Nathan Ruser’s tweet showing Strava heatmaps (Source: https://twitter.com/Nrg8000/status/957318498102865920?s=20)

978-1-7998-3487-8.ch001.f01

While the heatmap used data that were anonymized and thus did not reveal personal information about any individual, when the individual data were aggregated to build the heatmap, it revealed the location and routines of identifiable groups, including U.S. military personnel who use Strava and who are based in various countries around the world. Ruser’s Twitter post quickly caught the attention of the press, and BBC News reported that Strava’s heatmap revealed the potential exercise routes of U.S. soldiers in countries such as Syria, Yemen, Niger, Afghanistan, and Djibouti (BBC News, 2018). As Strava had 27 million users around the world by 2018, Ruser noted that this heatmap also showed the perimeter and possible patrol routes of known and secret military bases of other countries as well, such as Russia and Turkey. “The revelation that individual data collection that may have seemed harmless in isolation could upend closely-guarded government secrets was a wakeup call to many people who never considered what the larger ramifications of sharing their location data with apps like Strava could be” (Romano, 2018, n.p.). In response to the Strava event, U.S. troops and civilian Defense Department employees are now prohibited from using geolocation features on both government-issued and personal devices in locations identified as “operational areas” (Lamothe, 2018).

The Strava example shows that while aggregating anonymized individual data can protect specific individuals’ identity information, such data still have privacy implications for groups that are identified or profiled by the technology. The revelation of where a military group is located puts both the group as a whole, as well as individual members of that group, at risk. So, by threatening group privacy (e.g., revealing the location of a secret military base), the privacy and safety of individual group members (e.g., soldiers stationed on that base) are also threatened, even when the data are not linked to any of those individuals’ identities.

Key Terms in this Chapter

True Categorization Threat: Threat arising from correctly and publicly categorizing someone who is part of a group as being a member of the group against their will.
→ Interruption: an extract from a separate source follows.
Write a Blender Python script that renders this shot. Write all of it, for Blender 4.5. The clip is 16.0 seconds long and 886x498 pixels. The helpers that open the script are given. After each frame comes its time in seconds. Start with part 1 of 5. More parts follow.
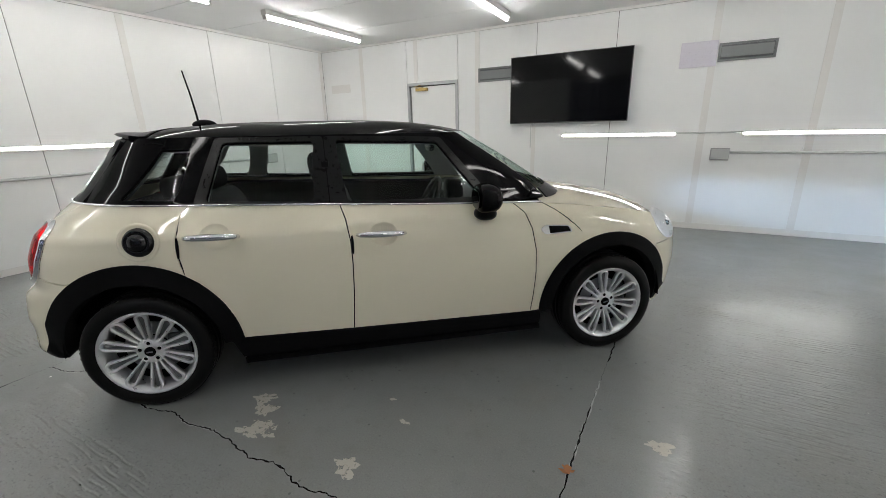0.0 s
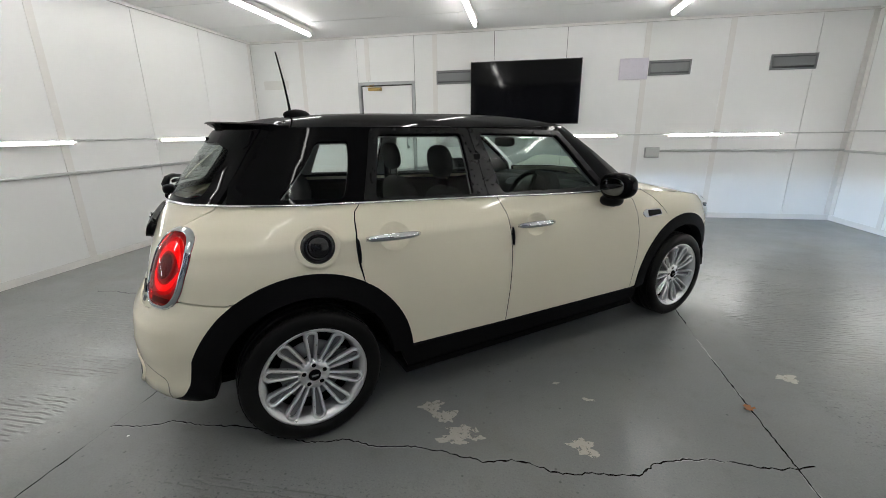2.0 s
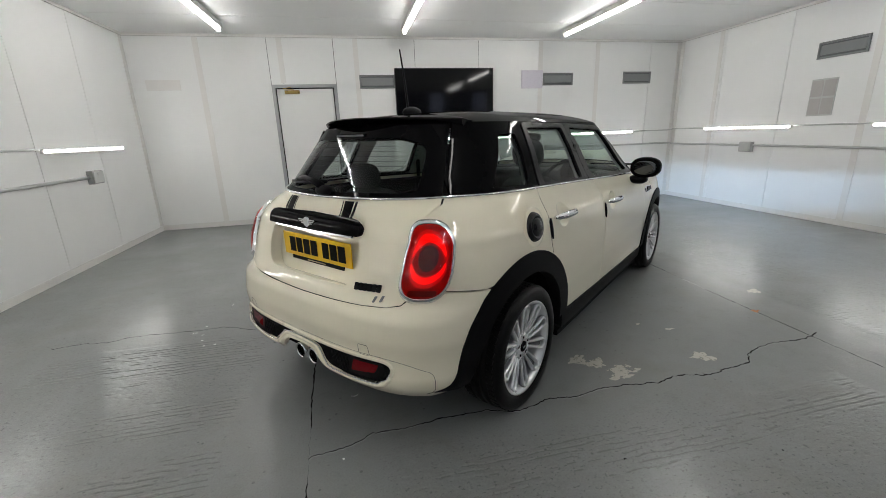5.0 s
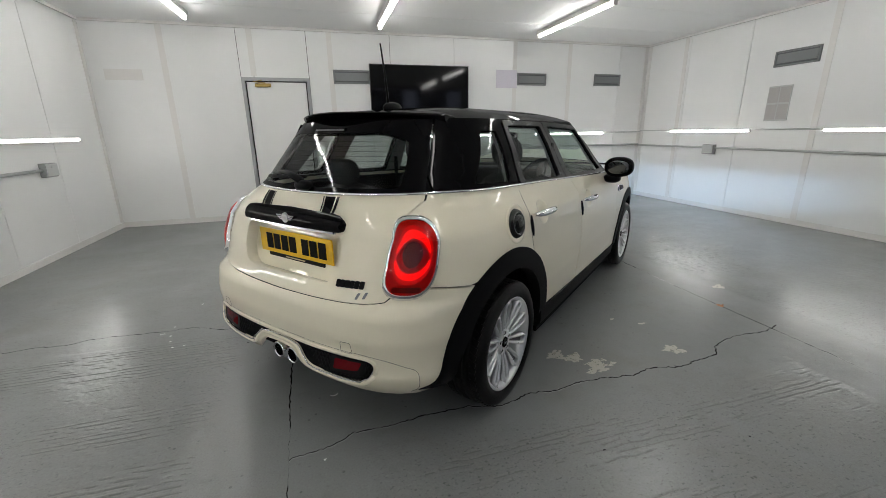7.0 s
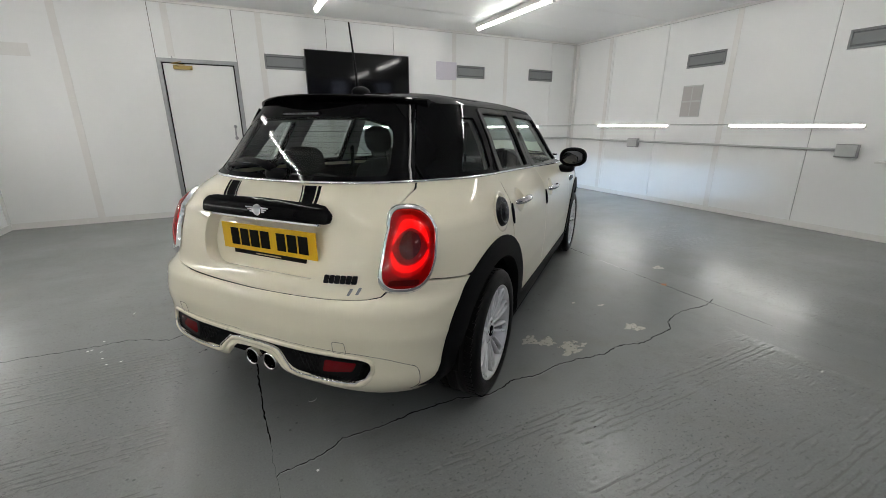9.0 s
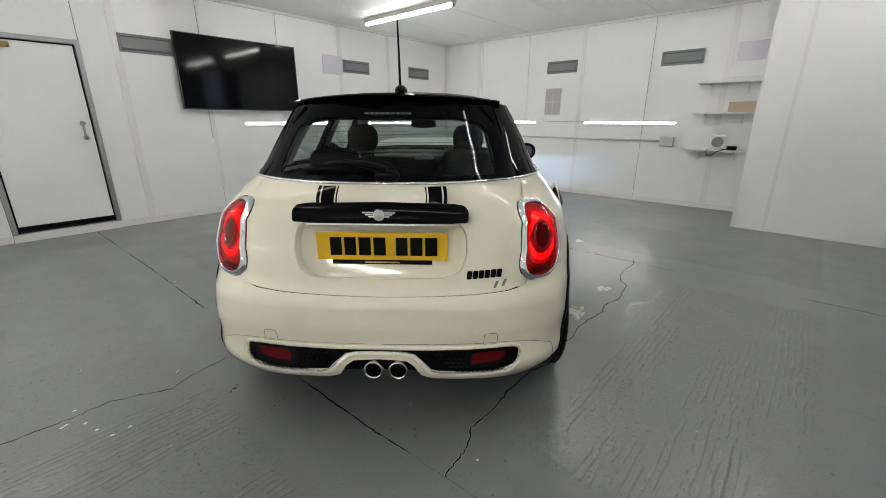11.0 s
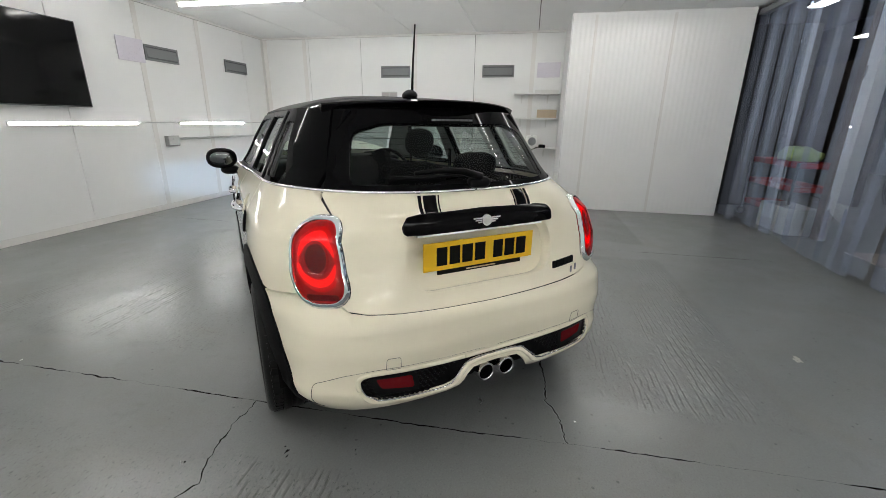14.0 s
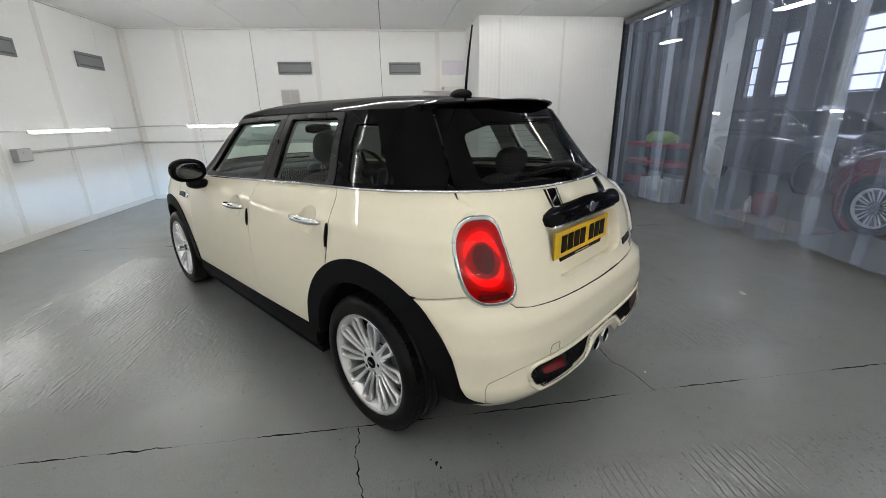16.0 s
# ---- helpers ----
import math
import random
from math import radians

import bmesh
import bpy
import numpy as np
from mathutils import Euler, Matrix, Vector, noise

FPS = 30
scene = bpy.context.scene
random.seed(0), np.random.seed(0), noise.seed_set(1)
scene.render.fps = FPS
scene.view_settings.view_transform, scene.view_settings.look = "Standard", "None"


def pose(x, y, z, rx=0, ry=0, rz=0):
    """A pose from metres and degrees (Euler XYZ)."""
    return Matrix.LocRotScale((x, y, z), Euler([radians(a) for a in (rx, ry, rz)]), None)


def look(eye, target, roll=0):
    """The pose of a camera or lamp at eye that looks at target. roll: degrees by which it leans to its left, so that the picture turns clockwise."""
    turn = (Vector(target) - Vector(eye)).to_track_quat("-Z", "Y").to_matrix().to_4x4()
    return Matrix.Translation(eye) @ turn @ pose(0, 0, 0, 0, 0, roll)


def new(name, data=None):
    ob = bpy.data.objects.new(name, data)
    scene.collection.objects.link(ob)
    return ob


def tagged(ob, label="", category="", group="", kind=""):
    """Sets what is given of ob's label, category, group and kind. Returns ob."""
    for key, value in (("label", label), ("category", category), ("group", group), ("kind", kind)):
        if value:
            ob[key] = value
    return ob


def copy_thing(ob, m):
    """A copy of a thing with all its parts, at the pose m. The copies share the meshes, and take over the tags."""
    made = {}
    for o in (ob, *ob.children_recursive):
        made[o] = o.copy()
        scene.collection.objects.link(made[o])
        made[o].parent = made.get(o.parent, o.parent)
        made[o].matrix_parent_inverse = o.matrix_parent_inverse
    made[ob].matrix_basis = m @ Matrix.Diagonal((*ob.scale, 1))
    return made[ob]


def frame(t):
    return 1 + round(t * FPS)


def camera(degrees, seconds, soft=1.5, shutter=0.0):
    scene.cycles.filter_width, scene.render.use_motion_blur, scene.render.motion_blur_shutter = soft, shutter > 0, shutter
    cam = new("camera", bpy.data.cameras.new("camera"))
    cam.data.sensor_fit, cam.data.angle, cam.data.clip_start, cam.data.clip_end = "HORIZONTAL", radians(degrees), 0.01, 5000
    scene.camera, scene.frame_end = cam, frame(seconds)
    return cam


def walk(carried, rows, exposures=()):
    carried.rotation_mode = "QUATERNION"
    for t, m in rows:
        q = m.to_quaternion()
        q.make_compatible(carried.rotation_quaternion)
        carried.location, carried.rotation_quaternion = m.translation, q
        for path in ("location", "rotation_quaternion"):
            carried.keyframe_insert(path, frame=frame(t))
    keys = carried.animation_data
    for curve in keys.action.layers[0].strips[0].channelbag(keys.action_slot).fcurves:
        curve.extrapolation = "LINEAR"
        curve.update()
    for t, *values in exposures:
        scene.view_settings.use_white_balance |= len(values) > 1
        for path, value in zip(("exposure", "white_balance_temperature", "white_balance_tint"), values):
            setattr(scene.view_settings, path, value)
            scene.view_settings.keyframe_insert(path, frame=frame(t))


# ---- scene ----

FitNow: A fictitious fitness app used for the purpose of our experiments.

Passive Groups: Determined groups or collectivities by algorithmically extracting subsets or classes of similar individuals based on common habits and characteristics.

False Categorization Threat: Threat arising from incorrectly categorizing someone who is not part of a group as being a member of the group.

Data Ethics: The branch of ethics that studies and evaluates moral problems related to data in order to achieve morally good solutions.

Active Groups: Groups or collectivities that are identifiable by members of society and where group members know they are members.

Anonymization: A process of removing personally identifying information from data for the purpose of preserving the privacy of the people whom the data describe.

Strava: A popular fitness tracking app.

Group-Inference Algorithm: A form of machine learning and data mining that produces group-level inferences by algorithmic aggregation of individual-level data.

Entitativity: A psychological perception of the extent to which a collection of people constitutes a group.

Group Privacy: The privacy of groups as a whole; the right for groups to control data about themselves.